> [INSTRUCTIONS FOR THE TASK]:
Quote, please, the line with "setattr(scene.view_settings, path, value)", the line with "OFF = Vector((0.023, -0.107, 0.0))", and every line between them, exactly and with nothing else.

> [RECORDS TO USE]:
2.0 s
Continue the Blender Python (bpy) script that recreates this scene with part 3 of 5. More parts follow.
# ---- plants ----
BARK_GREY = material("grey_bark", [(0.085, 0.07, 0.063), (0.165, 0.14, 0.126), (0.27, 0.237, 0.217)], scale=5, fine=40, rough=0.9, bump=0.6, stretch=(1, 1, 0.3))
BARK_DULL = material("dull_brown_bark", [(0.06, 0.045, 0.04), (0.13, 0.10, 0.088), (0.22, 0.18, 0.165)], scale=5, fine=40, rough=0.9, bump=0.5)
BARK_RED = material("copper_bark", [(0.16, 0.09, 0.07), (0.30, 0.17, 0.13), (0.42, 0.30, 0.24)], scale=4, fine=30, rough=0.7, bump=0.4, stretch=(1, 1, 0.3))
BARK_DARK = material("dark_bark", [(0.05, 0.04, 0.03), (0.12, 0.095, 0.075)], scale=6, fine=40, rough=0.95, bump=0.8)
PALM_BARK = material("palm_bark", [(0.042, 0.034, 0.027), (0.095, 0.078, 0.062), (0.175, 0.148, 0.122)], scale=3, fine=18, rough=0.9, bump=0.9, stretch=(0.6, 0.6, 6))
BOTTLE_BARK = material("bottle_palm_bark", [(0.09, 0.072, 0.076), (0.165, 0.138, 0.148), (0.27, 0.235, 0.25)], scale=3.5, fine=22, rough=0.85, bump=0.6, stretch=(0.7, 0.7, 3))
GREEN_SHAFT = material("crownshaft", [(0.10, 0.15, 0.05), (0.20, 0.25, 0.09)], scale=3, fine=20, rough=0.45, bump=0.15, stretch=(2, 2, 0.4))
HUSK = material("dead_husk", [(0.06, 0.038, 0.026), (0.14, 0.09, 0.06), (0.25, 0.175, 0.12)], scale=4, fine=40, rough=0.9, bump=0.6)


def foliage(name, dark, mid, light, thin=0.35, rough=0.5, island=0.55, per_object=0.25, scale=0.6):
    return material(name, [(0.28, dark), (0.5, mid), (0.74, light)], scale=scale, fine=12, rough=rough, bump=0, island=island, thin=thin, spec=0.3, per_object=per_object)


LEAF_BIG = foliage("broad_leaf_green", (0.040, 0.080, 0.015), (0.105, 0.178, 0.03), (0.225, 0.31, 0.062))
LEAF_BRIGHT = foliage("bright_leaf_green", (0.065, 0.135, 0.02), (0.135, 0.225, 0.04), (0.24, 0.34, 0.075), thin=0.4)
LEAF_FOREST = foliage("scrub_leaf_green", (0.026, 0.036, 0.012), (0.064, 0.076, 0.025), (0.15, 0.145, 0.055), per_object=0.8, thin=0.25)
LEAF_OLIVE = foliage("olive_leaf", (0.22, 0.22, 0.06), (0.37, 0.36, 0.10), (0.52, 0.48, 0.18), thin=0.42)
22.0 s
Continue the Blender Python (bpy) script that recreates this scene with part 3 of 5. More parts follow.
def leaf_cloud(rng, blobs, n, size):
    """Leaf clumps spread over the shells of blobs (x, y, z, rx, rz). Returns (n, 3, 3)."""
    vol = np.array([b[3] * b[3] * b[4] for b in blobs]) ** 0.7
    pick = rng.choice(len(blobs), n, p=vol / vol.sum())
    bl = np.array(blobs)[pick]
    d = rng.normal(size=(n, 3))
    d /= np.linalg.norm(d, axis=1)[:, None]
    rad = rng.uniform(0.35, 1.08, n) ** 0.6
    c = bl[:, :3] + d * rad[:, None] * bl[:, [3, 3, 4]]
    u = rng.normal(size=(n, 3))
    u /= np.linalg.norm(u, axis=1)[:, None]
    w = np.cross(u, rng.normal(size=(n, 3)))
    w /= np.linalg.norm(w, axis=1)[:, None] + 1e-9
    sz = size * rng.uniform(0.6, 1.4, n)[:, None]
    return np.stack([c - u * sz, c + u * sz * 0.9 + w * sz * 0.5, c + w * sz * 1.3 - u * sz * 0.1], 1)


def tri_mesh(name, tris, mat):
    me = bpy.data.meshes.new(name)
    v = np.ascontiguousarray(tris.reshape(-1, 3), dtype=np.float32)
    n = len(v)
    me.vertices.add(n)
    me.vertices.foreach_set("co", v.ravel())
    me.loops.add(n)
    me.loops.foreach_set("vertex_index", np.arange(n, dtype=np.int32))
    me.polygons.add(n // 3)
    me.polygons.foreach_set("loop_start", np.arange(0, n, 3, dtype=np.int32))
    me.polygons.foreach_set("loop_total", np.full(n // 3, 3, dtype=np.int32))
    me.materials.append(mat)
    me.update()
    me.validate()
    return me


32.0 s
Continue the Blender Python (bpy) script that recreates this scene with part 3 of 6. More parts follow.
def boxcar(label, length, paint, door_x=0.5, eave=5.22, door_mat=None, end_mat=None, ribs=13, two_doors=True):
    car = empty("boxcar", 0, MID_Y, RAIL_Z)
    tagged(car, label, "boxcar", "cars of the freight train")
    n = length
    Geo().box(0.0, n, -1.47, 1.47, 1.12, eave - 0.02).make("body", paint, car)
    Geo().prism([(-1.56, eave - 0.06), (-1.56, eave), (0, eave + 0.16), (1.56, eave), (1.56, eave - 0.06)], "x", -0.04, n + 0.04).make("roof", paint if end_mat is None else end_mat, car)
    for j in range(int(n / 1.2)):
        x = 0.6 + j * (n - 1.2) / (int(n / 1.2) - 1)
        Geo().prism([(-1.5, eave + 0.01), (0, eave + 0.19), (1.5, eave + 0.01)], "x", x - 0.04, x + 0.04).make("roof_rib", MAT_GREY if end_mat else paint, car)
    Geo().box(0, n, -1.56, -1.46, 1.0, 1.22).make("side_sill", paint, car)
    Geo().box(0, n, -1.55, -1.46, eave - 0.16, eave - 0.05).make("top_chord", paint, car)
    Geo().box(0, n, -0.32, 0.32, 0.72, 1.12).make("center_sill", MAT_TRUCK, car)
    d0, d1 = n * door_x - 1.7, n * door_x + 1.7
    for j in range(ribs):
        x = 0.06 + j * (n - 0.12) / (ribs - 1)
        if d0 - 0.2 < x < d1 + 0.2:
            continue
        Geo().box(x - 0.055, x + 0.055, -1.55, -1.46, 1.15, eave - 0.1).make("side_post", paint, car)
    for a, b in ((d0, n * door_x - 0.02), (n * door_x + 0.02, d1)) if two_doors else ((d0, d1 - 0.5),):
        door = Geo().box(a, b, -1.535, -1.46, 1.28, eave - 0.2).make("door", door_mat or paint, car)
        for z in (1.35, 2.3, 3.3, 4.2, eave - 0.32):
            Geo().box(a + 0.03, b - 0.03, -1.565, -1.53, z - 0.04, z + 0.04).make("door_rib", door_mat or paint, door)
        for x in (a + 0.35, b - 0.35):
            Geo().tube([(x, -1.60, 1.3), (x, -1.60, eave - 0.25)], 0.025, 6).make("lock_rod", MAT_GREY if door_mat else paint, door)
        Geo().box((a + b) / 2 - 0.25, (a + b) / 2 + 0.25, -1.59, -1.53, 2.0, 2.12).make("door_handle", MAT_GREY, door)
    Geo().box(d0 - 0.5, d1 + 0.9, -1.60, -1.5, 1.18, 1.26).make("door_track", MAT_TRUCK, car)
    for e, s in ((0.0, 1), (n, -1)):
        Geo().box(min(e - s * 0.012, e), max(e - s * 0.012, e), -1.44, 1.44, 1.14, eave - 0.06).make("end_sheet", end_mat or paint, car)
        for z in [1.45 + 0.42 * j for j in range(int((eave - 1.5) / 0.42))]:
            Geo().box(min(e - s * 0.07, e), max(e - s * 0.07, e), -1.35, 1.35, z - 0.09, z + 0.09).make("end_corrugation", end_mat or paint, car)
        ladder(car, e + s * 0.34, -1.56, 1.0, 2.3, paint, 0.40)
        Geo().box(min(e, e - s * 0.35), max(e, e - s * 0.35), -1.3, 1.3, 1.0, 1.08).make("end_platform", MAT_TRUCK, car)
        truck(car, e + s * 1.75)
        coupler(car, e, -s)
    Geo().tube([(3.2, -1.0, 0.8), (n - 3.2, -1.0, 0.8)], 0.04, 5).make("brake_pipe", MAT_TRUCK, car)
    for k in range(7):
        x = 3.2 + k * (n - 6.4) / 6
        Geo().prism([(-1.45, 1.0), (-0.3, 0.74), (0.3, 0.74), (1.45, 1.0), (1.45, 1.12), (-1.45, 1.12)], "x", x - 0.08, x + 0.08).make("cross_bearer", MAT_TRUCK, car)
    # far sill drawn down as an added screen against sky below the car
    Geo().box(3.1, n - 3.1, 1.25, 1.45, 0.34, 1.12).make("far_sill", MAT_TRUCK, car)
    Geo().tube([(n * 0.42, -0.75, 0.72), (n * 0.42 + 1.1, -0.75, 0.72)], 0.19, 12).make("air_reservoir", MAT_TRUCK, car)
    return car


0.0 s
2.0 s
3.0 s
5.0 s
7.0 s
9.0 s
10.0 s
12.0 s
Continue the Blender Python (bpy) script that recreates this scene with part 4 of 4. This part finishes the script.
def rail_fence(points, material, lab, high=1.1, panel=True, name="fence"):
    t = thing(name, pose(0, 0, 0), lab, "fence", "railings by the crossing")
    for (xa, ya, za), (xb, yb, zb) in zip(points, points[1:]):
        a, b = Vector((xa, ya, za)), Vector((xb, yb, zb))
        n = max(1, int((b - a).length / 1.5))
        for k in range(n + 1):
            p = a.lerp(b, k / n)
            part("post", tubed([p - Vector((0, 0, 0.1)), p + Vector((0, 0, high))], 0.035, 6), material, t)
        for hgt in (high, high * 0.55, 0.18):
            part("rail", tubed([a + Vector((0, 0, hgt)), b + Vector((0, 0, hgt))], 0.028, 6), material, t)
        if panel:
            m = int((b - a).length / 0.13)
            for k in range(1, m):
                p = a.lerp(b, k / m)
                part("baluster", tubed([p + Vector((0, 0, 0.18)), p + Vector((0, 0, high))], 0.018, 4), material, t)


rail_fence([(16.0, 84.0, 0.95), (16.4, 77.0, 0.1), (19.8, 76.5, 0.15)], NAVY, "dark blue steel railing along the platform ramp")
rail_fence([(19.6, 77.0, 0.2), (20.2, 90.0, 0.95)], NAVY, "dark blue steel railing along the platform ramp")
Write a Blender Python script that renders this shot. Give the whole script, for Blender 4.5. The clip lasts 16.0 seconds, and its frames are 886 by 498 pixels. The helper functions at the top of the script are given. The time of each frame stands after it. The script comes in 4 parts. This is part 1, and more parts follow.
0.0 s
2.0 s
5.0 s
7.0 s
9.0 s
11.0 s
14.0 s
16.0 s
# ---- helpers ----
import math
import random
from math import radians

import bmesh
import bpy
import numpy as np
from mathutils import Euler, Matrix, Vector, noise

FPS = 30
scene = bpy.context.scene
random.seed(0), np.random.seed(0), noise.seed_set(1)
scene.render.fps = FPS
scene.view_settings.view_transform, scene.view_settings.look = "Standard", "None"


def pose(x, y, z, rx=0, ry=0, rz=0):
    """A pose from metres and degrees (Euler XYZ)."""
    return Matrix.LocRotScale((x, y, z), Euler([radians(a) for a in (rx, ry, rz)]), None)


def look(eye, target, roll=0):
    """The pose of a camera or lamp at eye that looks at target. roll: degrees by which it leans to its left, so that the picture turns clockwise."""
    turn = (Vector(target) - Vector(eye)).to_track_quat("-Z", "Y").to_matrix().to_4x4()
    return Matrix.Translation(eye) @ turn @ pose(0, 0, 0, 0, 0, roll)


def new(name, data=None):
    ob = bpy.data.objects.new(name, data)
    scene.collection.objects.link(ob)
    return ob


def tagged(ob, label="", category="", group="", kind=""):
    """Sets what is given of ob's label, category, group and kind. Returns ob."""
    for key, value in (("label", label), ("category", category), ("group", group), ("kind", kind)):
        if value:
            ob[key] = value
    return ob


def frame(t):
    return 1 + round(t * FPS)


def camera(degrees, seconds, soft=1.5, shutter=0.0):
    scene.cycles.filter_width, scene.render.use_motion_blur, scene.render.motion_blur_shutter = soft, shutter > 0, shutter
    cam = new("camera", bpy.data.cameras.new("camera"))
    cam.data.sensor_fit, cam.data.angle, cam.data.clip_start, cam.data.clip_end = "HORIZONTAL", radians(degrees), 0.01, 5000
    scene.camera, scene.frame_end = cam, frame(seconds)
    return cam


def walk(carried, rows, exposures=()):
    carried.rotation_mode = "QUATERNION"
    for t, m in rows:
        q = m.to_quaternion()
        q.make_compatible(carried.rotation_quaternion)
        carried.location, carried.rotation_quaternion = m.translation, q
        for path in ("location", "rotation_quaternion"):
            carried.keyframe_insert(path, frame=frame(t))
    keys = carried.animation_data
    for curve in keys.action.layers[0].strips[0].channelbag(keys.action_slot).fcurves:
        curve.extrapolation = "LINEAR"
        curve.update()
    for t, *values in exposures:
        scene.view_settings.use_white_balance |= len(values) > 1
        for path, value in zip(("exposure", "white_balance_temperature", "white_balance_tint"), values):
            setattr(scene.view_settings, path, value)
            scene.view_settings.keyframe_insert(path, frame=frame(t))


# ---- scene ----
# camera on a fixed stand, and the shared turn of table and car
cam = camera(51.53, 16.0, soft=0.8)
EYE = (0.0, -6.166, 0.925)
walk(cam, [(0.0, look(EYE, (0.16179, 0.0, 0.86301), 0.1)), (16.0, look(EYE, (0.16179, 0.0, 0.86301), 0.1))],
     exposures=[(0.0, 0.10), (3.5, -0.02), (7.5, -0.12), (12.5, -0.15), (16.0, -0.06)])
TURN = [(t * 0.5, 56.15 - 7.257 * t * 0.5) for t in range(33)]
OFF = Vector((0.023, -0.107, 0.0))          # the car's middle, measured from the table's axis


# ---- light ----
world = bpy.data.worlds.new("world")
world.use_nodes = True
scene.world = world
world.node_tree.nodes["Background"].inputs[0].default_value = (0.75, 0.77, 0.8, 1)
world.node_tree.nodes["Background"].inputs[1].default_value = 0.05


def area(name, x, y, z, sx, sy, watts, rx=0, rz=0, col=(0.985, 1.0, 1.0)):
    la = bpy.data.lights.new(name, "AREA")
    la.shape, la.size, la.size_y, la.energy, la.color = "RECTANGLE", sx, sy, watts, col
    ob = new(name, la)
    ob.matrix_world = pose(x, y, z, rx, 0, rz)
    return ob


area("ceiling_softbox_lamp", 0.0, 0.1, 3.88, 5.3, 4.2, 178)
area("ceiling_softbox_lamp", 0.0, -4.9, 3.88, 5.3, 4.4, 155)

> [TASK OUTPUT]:
            setattr(scene.view_settings, path, value)
            scene.view_settings.keyframe_insert(path, frame=frame(t))


# ---- scene ----
# camera on a fixed stand, and the shared turn of table and car
cam = camera(51.53, 16.0, soft=0.8)
EYE = (0.0, -6.166, 0.925)
walk(cam, [(0.0, look(EYE, (0.16179, 0.0, 0.86301), 0.1)), (16.0, look(EYE, (0.16179, 0.0, 0.86301), 0.1))],
     exposures=[(0.0, 0.10), (3.5, -0.02), (7.5, -0.12), (12.5, -0.15), (16.0, -0.06)])
TURN = [(t * 0.5, 56.15 - 7.257 * t * 0.5) for t in range(33)]
OFF = Vector((0.023, -0.107, 0.0))          # the car's middle, measured from the table's axis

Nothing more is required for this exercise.